A calculator is useful, but tax determination should be supported by reliable records. Businesses that remove distilled spirits from bond or import them should maintain organized documentation showing product identity, volume, proof, date of transaction, cumulative annual proof gallons, and the logic used to assign rates. If a transaction is allocated across multiple tiers, the supporting schedule should clearly show the volume in each tier and the tax associated with each portion.

Operationally, many companies maintain a running annual proof gallon ledger. This ledger helps tax, operations, and finance teams verify how much reduced-rate capacity remains before each shipment. It also reduces the risk of overusing a rate tier or applying the wrong rate when activity accelerates late in the year.

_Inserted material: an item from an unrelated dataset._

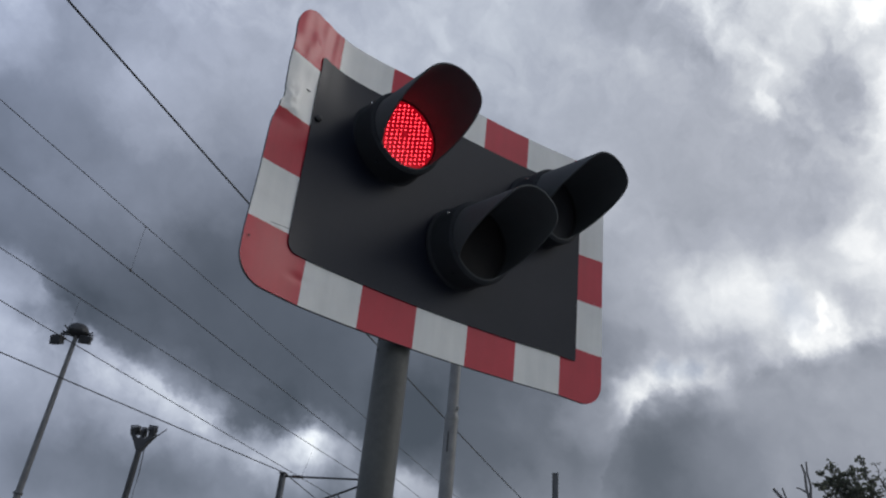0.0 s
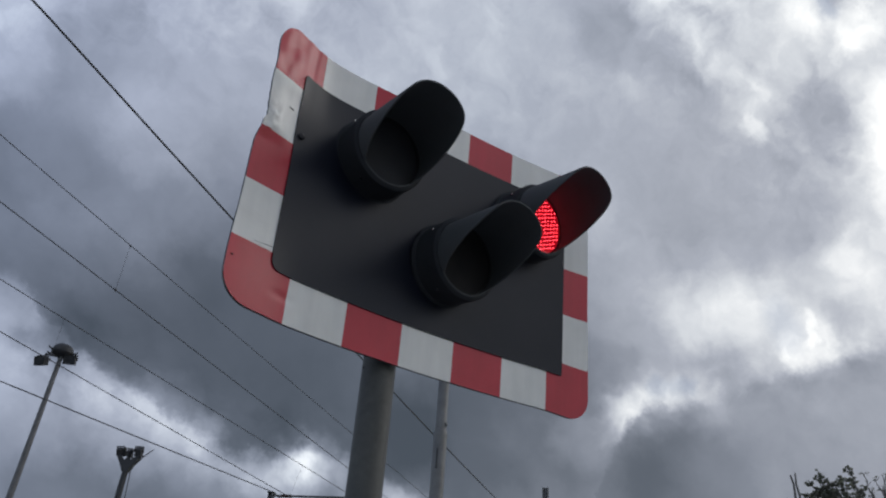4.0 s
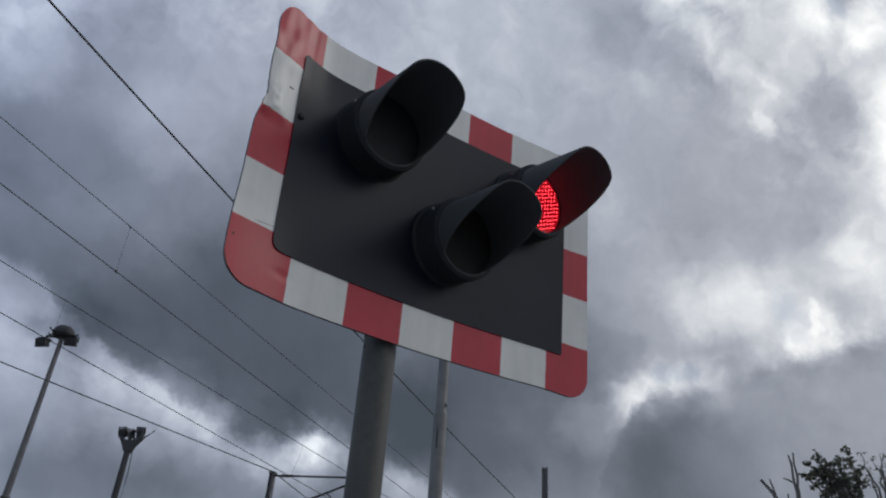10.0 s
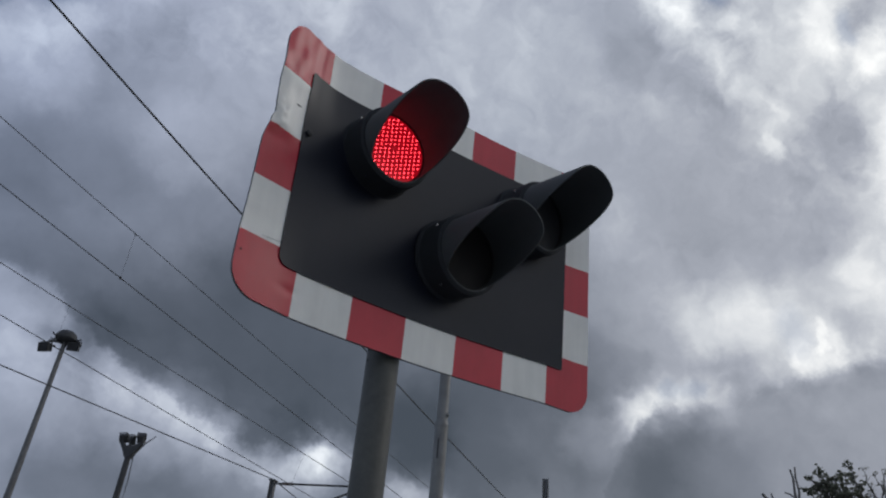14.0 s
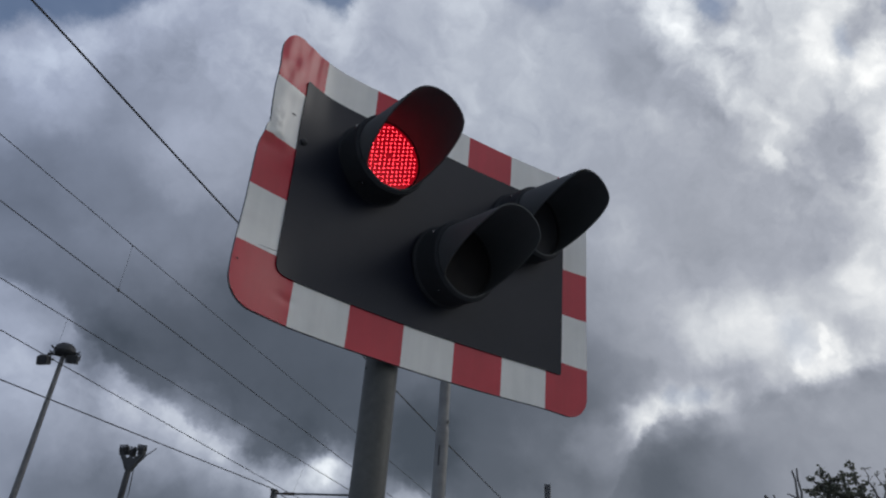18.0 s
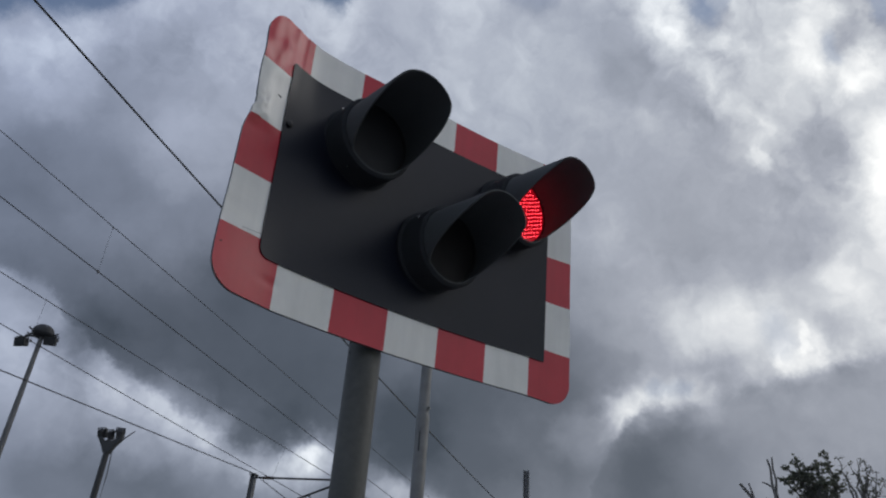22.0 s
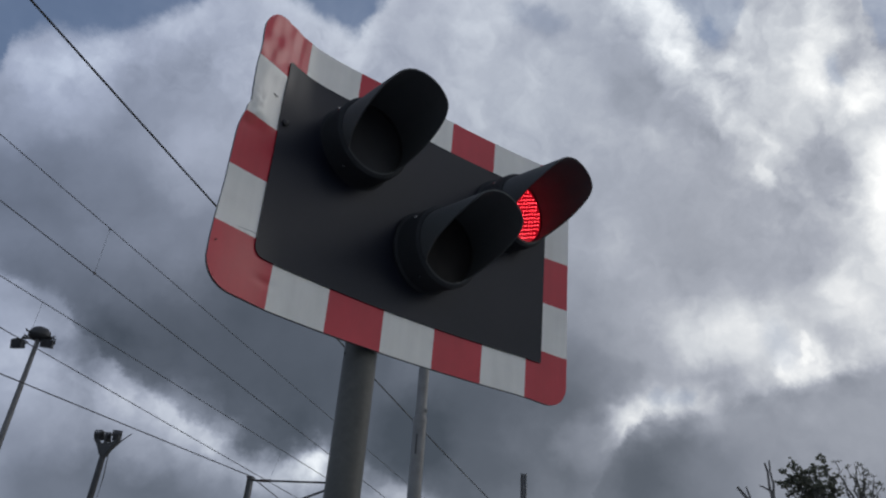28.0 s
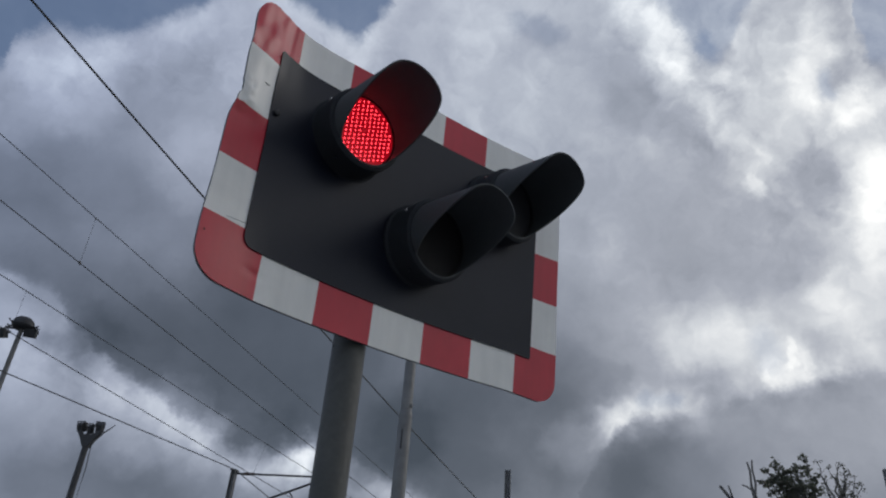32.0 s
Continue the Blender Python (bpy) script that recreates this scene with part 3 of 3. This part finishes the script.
bm = bmesh.new()
lathe(bm, [(0.165, 9.75), (0.20, 9.77), (0.20, 9.83), (0.165, 9.85)], "Z", 20, (0, 0, 0.0))
part("joint_band", bm, M_MAST, mast)

mast2 = thing("floodlight_mast", pose(9.62, 35.17, 0), "slim dark floodlight mast with a forked head", "mast", "floodlight masts")
bm = bmesh.new()
tube(bm, (0, 0, 0), (0, 0, 12.75), 0.17, 0.13, 20)
part("shaft", bm, M_DARK_STEEL, mast2)
side = Vector((0.77, -0.64, 0))
bm = bmesh.new()
outline = ((-0.13, 12.55), (0.13, 12.55), (0.28, 12.88), (0.53, 13.22), (0.40, 13.29), (0.24, 13.14), (0.12, 13.06), (0.03, 13.16), (-0.07, 13.14), (-0.15, 13.04), (-0.34, 13.24), (-0.52, 13.22), (-0.29, 12.86))
near, far = [[bm.verts.new(side * x + Vector((0.64, 0.77, 0)) * y + Vector((0, 0, z))) for x, z in outline] for y in (-0.15, 0.15)]
for i in range(len(outline)):
    j = (i + 1) % len(outline)
    bm.faces.new((near[i], near[j], far[j], far[i]))
bm.faces.new(near[::-1])
bm.faces.new(far)
part("fork", bm, M_DARK_STEEL, mast2, "flared head bracket", smooth=False)
for off, z, w in ((-0.44, 13.42, 0.34), (0.36, 13.46, 0.34), (-0.02, 13.36, 0.18)):
    box_lamp("floodlight", mast2, tuple(side * off + Vector((0, 0, z))), (w, 0.38, 0.40), -40 + off * 30, 25)
bm = bmesh.new()
tube(bm, side * 0.55 + Vector((0, 0, 13.2)), side * 1.0 + Vector((0, 0, 13.62)), 0.03, 0.02, 8)
part("aerial", bm, M_DARK_STEEL, mast2)
bm = bmesh.new()
cable(bm, [side * 0.22 + Vector((0, 0, 12.7)), side * 0.30 + Vector((0, 0, 11.6)), side * 0.28 + Vector((0, 0, 10.0)), side * 0.26 + Vector((0, 0, 0.0))], 0.02)
part("cable", bm, M_WIRE, mast2)


def i_beam(bm, w, h, z0, z1, turn):
    """A steel column of H section."""
    for size, at in (((w, 0.014, z1 - z0), (0, h / 2, 0)), ((w, 0.014, z1 - z0), (0, -h / 2, 0)), ((0.012, h - 0.014, z1 - z0), (0, 0, 0))):
        p = Matrix.Rotation(radians(turn), 3, "Z") @ Vector(at)
        box(bm, size, (p.x, p.y, (z0 + z1) / 2), (0, 0, turn))


ACROSS = Vector((0.545, -0.838, 0))
cat = thing("catenary_mast", pose(7.86, 16.80, 0), "grey steel catenary mast with a cantilever arm", "mast", "railway masts")
bm = bmesh.new()
i_beam(bm, 0.11, 0.11, 0, 7.46, 33)
part("column", bm, M_MAST, cat)
bm = bmesh.new()
box(bm, (0.17, 0.17, 0.02), (0, 0, 7.47), (0, 0, 33))
part("cap_plate", bm, M_MAST, cat)
tip = ACROSS * 2.6 + Vector((0, 0, 7.25))
bm = bmesh.new()
tube(bm, Vector((0, 0, 7.40)), tip, 0.024, 0.024, 10)
tie = part("tie_tube", bm, M_DARK_STEEL, cat, "thin horizontal cantilever tube")
for k in range(5):
    p = ACROSS * (0.30 + 0.06 * k) + Vector((0, 0, 7.40 - 0.15 * (0.30 + 0.06 * k) / 2.6))
    bm = bmesh.new()
    tube(bm, p - ACROSS * 0.02, p + ACROSS * 0.02, 0.042, 0.032, 12)
    part("insulator_disc", bm, M_INSUL, tie)
bm = bmesh.new()
tube(bm, Vector((0, 0, 6.42)), ACROSS * 2.45 + Vector((0, 0, 7.24)), 0.026, 0.026, 10)
strut = part("strut_tube", bm, M_DARK_STEEL, cat, "slanting cantilever tube")
bm = bmesh.new()
q = ACROSS * 1.55 + Vector((0, 0, 6.93))
cable(bm, [q, q + Vector((0, 0, -0.10)) + ACROSS * 0.10, q + Vector((0, 0, -0.22)) + ACROSS * 0.14], 0.018)
part("hanger", bm, M_DARK_STEEL, strut)
bm = bmesh.new()
tube(bm, q + ACROSS * -0.45 + Vector((0, 0, -0.24)), q + ACROSS * 0.35 + Vector((0, 0, -0.26)), 0.022, 0.022, 8)
part("registration_arm", bm, M_DARK_STEEL, strut)
bm = bmesh.new()
tube(bm, q + Vector((0, 0, -0.25)), q + Vector((0, 0, -0.75)), 0.022, 0.022, 8)
part("drop_rod", bm, M_DARK_STEEL, strut)
bm = bmesh.new()
cable(bm, [q + ACROSS * (0.25 + 0.40 * math.sin(t)) + Vector((0, 0, -0.62 + 0.20 * math.cos(t))) for t in (radians(a) for a in range(-70, 71, 14))], 0.016)
part("loop", bm, M_DARK_STEEL, strut)

m3 = thing("catenary_mast", pose(11.23, 10.80, 0), "plain dark steel railway mast", "mast", "railway masts")
bm = bmesh.new()
i_beam(bm, 0.11, 0.11, 0, 7.2, 40)
part("column", bm, M_MAST, m3)
m4 = thing("catenary_mast", pose(15.62, 4.74, 0), "plain dark steel railway mast", "mast", "railway masts")
bm = bmesh.new()
i_beam(bm, 0.14, 0.14, 0, 7.2, 40)
part("column", bm, M_MAST, m4)

# ---- wires ----
WIRES = [
    ("feeder_wire", (-0.955, 3.813, 6.2), (9.80, 10.277, 6.2), 0.26, 0.0095, "thick dark feeder cable strung overhead"),
    ("messenger_wire", (-0.80, 5.390, 6.1), (7.82, 10.44, 6.1), 0.0, 0.0042, "dark messenger wire of the overhead line"),
    ("contact_wire", (-0.573, 5.505, 5.55), (5.03, 8.775, 5.55), 0.0, 0.0050, "dark contact wire of the overhead line"),
    ("messenger_wire", (-0.07, 8.565, 6.35), (7.06, 12.08, 6.35), 0.0, 0.0056, "dark messenger wire of the overhead line"),
    ("contact_wire", (0.174, 8.85, 5.85), (6.59, 12.18, 5.85), 0.0, 0.006, "dark contact wire of the overhead line"),
]
for name, a, b, sag, r, label in WIRES:
    a, b = Vector(a), Vector(b)
    d = b - a
    bm = bmesh.new()
    cable(bm, [a + d * k - Vector((0, 0, sag * k * (1 - k) if 0 < k < 1 else 0)) for k in (-3, -1, 0, 0.125, 0.25, 0.375, 0.5, 0.625, 0.75, 0.875, 1, 2, 4, 8)], r)
    tagged(part(name, bm, M_WIRE), label, "wire", "overhead wires")
a, top, b = Vector((1.139, 14.863, 7.46)), Vector((7.86, 16.81, 7.50)), Vector((9.47, 17.93, 7.44))
bm = bmesh.new()
cable(bm, [a + (a - top) * 3, a + (a - top), a, top, b, b + (b - top) * 4, b + (b - top) * 16], 0.012)
tagged(part("earth_wire", bm, M_WIRE), "dark earth wire carried on the mast head", "wire", "overhead wires")
for hi, lo in (((0.628, 6.240, 6.1), (0.623, 6.203, 5.55)), ((0.730, 8.960, 6.35), (0.760, 9.150, 5.85)), ((5.747, 11.43, 6.35), (5.753, 11.735, 5.85))):
    bm = bmesh.new()
    cable(bm, [hi, lo], 0.0016)
    drop = tagged(part("dropper_wire", bm, M_WIRE), "thin dropper between messenger and contact wire", "wire", "dropper wires")
    bm = bmesh.new()
    box(bm, (0.03, 0.015, 0.035), lo, (0, 0, 33), 0.006)
    part("clip", bm, M_BOLT, drop)
    bm = bmesh.new()
    box(bm, (0.025, 0.012, 0.02), hi, (0, 0, 33), 0.005)
    part("clip", bm, M_BOLT, drop)


# ---- trees ----
def leaf(bm, rng, p, size):
    q = Euler((rng.uniform(0, 6.3), rng.uniform(0, 6.3), rng.uniform(0, 6.3))).to_matrix()
    shape = ((0, -0.5, 0), (0.32, -0.1, 0.06), (0.22, 0.35, 0.02), (0, 0.5, -0.05), (-0.25, 0.3, 0.03), (-0.32, -0.12, 0.06))
    bm.faces.new([bm.verts.new(p + q @ (Vector(v) * size)) for v in shape])


def tree(name, at, fork, ends, label, seed, girth, reach, clump, leaves, size, stray):
    """A trunk to its fork, one crooked limb to each end (across, up), twigs along it and clumps of small leaves on the twigs."""
    rng = random.Random(seed)
    root = thing(name, pose(*at), label, "tree")
    bm = bmesh.new()
    cable(bm, [(0, 0, 0), (0.03, -0.02, fork * 0.4), (-0.02, 0.03, fork * 0.8), (0, 0, fork)], girth, 8)
    part("trunk", bm, M_BARK, root)
    wood, green = bmesh.new(), bmesh.new()
    for across, up in ends:
        deep = rng.uniform(-0.35, 0.35)
        a, b = Vector((0, 0, fork - 0.05)), CROSSWISE * across + AWAY * deep + Vector((0, 0, up))
        bend = Vector((rng.uniform(-1, 1), rng.uniform(-1, 1), rng.uniform(0.2, 1))) * 0.10
        line = [a.lerp(b, k / 8) + bend * math.sin(math.pi * k / 8) + Vector((rng.gauss(0, 1), rng.gauss(0, 1), rng.gauss(0, 1))) * (0.018 if 0 < k < 8 else 0) for k in range(9)]
        for k in range(8):
            tube(wood, line[k], line[k + 1], girth * 0.42 * (1 - k / 10), girth * 0.42 * (1 - (k + 1) / 10), 6, cap=False)
        for k in range(reach, 9):
            for n in range(2 if k < 8 else 3):
                way = Vector((rng.gauss(0, 1), rng.gauss(0, 1), rng.gauss(0.35, 0.8))).normalized()
                tip = line[k] + way * clump * rng.uniform(0.8, 2.2)
                mid = line[k].lerp(tip, 0.5) + Vector((rng.gauss(0, 1), rng.gauss(0, 1), rng.gauss(0, 1))) * clump * 0.2
                tube(wood, line[k], mid, girth * 0.11, girth * 0.085, 5, cap=False)
                tube(wood, mid, tip, girth * 0.085, girth * 0.05, 5, cap=False)
                if rng.random() < stray:
                    continue
                for q in range(int(leaves * rng.uniform(0.6, 1.3))):
                    o = Vector((rng.gauss(0, 1), rng.gauss(0, 1), rng.gauss(0, 0.8))) * clump * 0.42
                    leaf(green, rng, mid.lerp(tip, rng.random()) + o, size * rng.uniform(0.6, 1.3))
    part("branchwork", wood, M_BARK, root)
    part("crown", green, M_LEAF, root, smooth=False)
    return root


CROSSWISE, AWAY = Vector((0.428, -0.904, 0)), Vector((0.904, 0.428, 0))
tree("hawthorn_tree", (17.26, 7.22, 0), 6.75, [
    (-0.86, 7.95), (-0.74, 8.05), (-0.70, 7.83), (-0.58, 7.93), (-0.56, 8.29), (-0.44, 8.15), (0.13, 8.41), (-0.32, 8.05), (-0.16, 8.13), (-0.02, 8.03),
    (-0.22, 7.85), (0.08, 7.81), (-0.40, 7.73), (-0.08, 7.65), (0.20, 7.63), (-0.54, 7.49), (-0.28, 7.49), (0.10, 7.47), (0.24, 7.87),
], "hawthorn tree with a dense dark wind-blown crown", 23, 0.10, 5, 0.085, 11, 0.085, 0.10)
tree("hawthorn_tree", (17.54, 6.63, 0), 6.85, [
    (-0.30, 8.16), (0.10, 8.12), (0.22, 8.04), (0.34, 7.98), (0.42, 7.88), (-0.08, 8.06), (0.22, 7.72), (-0.20, 7.70), (0.04, 7.90), (0.52, 7.66), (0.34, 7.50),
], "sparse hawthorn tree with thin twigs and few leaves", 31, 0.075, 4, 0.075, 5, 0.055, 0.45)
snag = thing("dead_tree", pose(16.62, 8.18, 0), "bare dead tree with forked grey limbs", "tree")
for name, pts, r in (
    ("trunk", ((0.0, 0.0, 0), (0.02, -0.05, 4.0), (0.03, -0.04, 6.6), (0.02, -0.06, 7.5)), 0.085),
    ("limb", ((0.02, -0.05, 7.35), (0.01, -0.01, 7.75), (0.02, -0.02, 8.1), (0.01, 0.02, 8.32)), 0.034),
    ("limb", ((0.02, -0.06, 7.45), (0.05, -0.10, 7.8), (0.03, -0.075, 8.1), (0.04, -0.09, 8.36)), 0.030),
    ("limb", ((0.0, 0.0, 7.66), (-0.05, 0.09, 7.74), (-0.1, 0.17, 7.78)), 0.022),
    ("limb", ((0.0, 0.05, 6.2), (-0.1, 0.25, 7.0), (-0.2, 0.42, 7.45), (-0.3, 0.62, 7.78)), 0.055),
    ("limb", ((-0.17, 0.36, 7.3), (-0.2, 0.40, 7.55), (-0.23, 0.44, 7.78)), 0.026),
    ("limb", ((-0.1, 0.25, 7.0), (-0.06, 0.15, 7.25), (-0.07, 0.14, 7.42)), 0.024),
):
    bm = bmesh.new()
    v = [Vector(p) for p in pts]
    for i in range(len(v) - 1):
        tube(bm, v[i], v[i + 1], r * (1 - 0.55 * i / len(v)), r * (1 - 0.55 * (i + 1) / len(v)), 8)
    part(name, bm, M_BARK, snag)


def motions():
    vx, vy = 0.0072 * CLOUD_H, 0.0021 * CLOUD_H
    walk(cloud_layer, [(t, pose(EYE.x + vx * (t - 19), EYE.y + vy * (t - 19), EYE.z)) for t in range(0, 33, 2)])
    # the two red lamps flash in turn
    period, to_second, to_first = 0.751, 0.045, 0.43
    changes = []
    for k in range(44):
        changes += [(to_second + k * period, 1), (to_first + k * period, 0)]
    changes = [c for c in changes if c[0] < 32.0]
    for who, ob in enumerate(leds):
        lit, dark = pose(0, LENS_Y - 0.003, 0), pose(0, LENS_Y + 0.035, 0)
        now = lit if who == 0 else dark
        rows = [(0.0, now)]
        for t, which in changes:
            f = math.ceil(t * FPS - 1e-6)
            if f > 1:
                rows.append(((f - 1) / FPS, now))
            now = lit if which == who else dark
            rows.append((f / FPS, now))
        rows.append((32.0, now))
        walk(ob, rows)


motions()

Authoritative sources for federal excise tax on spirits

If you need primary source guidance or official forms, consult these authoritative resources:

Final practical takeaway

To calculate federal excise tax on spirits accurately, always start with proof gallons, then apply the correct federal rate structure based on the transaction type and your annual cumulative usage. For a quick estimate, the formula is straightforward: convert wine gallons to proof gallons, multiply by the applicable rate, and separate the result by tier if reduced rates apply. For reporting, maintain records detailed enough to support each figure used in the calculation.

The calculator on this page is designed to give you a fast and clear estimate of federal excise tax for distilled spirits, including tier-based allocation. It is especially useful for pre-shipment forecasting, budgeting, and scenario analysis. Even so, excise tax compliance can involve nuanced eligibility rules, controlled-group issues, import allocations, and filing requirements. If your situation is complex, pair your estimate with a review of current TTB guidance and qualified legal or tax advice.

Compliance note: This calculator is an educational estimator and not legal, accounting, or regulatory advice. Federal alcohol tax rules can change, and taxpayer-specific facts may affect eligibility for reduced rates or filing treatment.